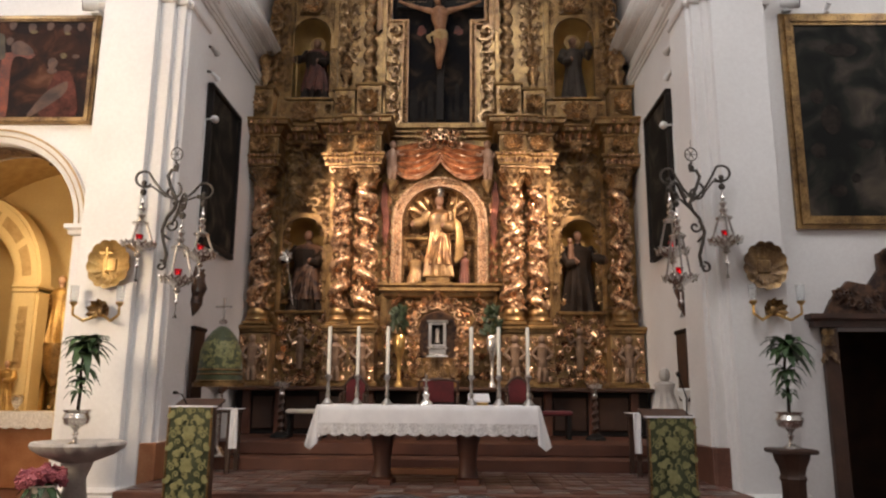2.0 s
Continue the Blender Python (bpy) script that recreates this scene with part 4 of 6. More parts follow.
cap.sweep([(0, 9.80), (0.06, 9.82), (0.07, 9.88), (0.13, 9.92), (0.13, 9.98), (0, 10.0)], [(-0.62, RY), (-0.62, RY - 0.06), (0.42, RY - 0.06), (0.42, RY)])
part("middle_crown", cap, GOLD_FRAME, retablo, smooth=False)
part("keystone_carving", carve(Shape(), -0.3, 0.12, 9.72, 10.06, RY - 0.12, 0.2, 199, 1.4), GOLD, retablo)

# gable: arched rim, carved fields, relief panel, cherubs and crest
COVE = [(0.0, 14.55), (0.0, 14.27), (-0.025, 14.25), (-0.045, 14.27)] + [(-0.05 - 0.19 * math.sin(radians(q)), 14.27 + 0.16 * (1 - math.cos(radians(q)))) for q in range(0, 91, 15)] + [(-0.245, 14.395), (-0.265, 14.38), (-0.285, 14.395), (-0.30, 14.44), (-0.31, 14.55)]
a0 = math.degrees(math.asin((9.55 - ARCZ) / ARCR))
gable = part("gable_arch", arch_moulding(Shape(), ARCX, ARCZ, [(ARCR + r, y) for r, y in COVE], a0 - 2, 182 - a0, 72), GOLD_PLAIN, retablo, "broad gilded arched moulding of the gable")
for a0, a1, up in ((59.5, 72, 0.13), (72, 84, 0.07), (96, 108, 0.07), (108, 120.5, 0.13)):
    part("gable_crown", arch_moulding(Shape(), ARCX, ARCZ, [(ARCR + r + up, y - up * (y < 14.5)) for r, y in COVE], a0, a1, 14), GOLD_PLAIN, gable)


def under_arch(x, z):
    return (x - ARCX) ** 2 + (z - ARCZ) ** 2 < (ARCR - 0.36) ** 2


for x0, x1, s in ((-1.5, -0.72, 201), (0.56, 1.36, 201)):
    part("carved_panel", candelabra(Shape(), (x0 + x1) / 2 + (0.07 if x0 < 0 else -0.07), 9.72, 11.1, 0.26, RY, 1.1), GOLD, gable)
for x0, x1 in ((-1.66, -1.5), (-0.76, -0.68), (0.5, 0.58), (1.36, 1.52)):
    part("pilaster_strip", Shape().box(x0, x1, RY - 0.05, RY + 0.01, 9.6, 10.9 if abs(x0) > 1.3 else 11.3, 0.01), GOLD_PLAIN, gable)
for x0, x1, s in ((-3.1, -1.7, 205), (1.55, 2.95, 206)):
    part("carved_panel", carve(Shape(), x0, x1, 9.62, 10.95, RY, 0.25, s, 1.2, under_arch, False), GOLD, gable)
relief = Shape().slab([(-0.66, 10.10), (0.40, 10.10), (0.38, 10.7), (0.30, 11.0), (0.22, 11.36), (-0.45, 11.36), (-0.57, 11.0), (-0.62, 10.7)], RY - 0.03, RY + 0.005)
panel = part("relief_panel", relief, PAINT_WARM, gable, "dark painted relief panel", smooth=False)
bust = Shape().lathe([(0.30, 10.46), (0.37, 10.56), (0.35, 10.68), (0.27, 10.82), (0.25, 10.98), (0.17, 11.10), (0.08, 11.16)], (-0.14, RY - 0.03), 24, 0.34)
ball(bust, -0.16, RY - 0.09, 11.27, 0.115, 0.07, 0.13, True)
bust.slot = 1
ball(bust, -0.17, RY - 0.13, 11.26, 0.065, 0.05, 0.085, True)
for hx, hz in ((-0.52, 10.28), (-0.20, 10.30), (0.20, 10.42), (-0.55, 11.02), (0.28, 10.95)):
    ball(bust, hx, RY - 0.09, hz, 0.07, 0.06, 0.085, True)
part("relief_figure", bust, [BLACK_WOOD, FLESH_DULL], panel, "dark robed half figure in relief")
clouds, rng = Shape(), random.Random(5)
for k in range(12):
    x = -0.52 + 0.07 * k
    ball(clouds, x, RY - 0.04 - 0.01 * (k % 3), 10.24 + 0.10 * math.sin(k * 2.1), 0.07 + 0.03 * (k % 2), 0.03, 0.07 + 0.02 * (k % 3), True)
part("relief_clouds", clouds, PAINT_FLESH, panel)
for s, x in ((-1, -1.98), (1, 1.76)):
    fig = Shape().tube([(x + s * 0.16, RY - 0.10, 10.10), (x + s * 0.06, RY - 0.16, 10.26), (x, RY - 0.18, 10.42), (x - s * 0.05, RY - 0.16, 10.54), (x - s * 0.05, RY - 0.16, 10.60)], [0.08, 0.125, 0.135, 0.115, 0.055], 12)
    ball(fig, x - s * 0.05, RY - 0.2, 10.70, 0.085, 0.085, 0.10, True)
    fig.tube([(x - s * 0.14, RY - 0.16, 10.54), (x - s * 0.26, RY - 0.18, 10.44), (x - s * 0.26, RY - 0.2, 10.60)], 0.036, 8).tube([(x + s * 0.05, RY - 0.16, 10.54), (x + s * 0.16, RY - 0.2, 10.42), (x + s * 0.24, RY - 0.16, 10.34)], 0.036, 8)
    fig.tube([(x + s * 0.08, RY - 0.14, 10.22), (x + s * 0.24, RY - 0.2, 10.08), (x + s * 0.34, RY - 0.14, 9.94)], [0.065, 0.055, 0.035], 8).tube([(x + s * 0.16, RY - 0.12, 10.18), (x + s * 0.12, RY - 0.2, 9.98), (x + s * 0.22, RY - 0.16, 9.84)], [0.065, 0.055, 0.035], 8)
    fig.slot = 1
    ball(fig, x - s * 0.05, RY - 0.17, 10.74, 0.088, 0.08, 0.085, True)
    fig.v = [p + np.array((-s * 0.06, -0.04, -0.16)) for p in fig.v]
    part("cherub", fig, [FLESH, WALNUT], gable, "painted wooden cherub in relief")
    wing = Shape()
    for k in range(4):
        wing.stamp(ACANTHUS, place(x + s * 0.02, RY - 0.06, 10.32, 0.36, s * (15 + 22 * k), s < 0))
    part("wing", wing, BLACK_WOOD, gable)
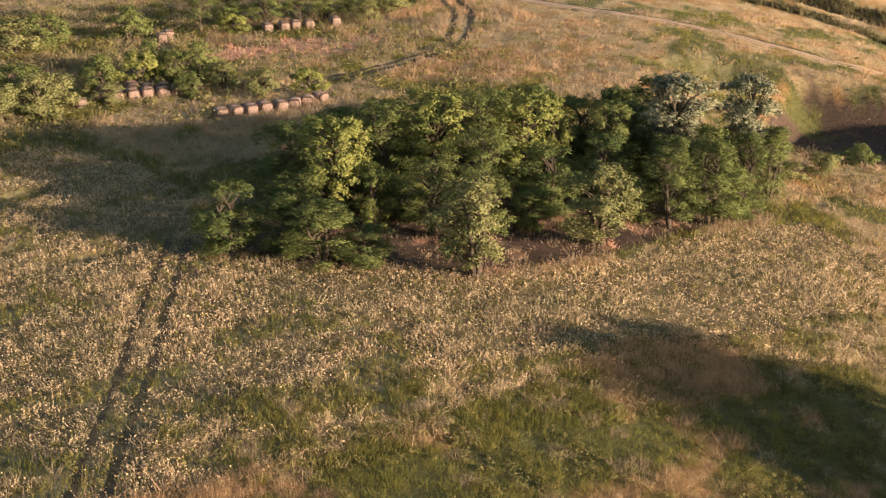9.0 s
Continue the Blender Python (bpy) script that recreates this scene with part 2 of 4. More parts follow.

■ ■ ■ ■

■ GIVEN TASK
Write out exactly the opening lines of the data, stopping after the line that holds "1.4), GOLD, retablo)". Exclude pictures.

■ ANSWER
2.0 s
Continue the Blender Python (bpy) script that recreates this scene with part 4 of 6. More parts follow.
cap.sweep([(0, 9.80), (0.06, 9.82), (0.07, 9.88), (0.13, 9.92), (0.13, 9.98), (0, 10.0)], [(-0.62, RY), (-0.62, RY - 0.06), (0.42, RY - 0.06), (0.42, RY)])
part("middle_crown", cap, GOLD_FRAME, retablo, smooth=False)
part("keystone_carving", carve(Shape(), -0.3, 0.12, 9.72, 10.06, RY - 0.12, 0.2, 199, 1.4), GOLD, retablo)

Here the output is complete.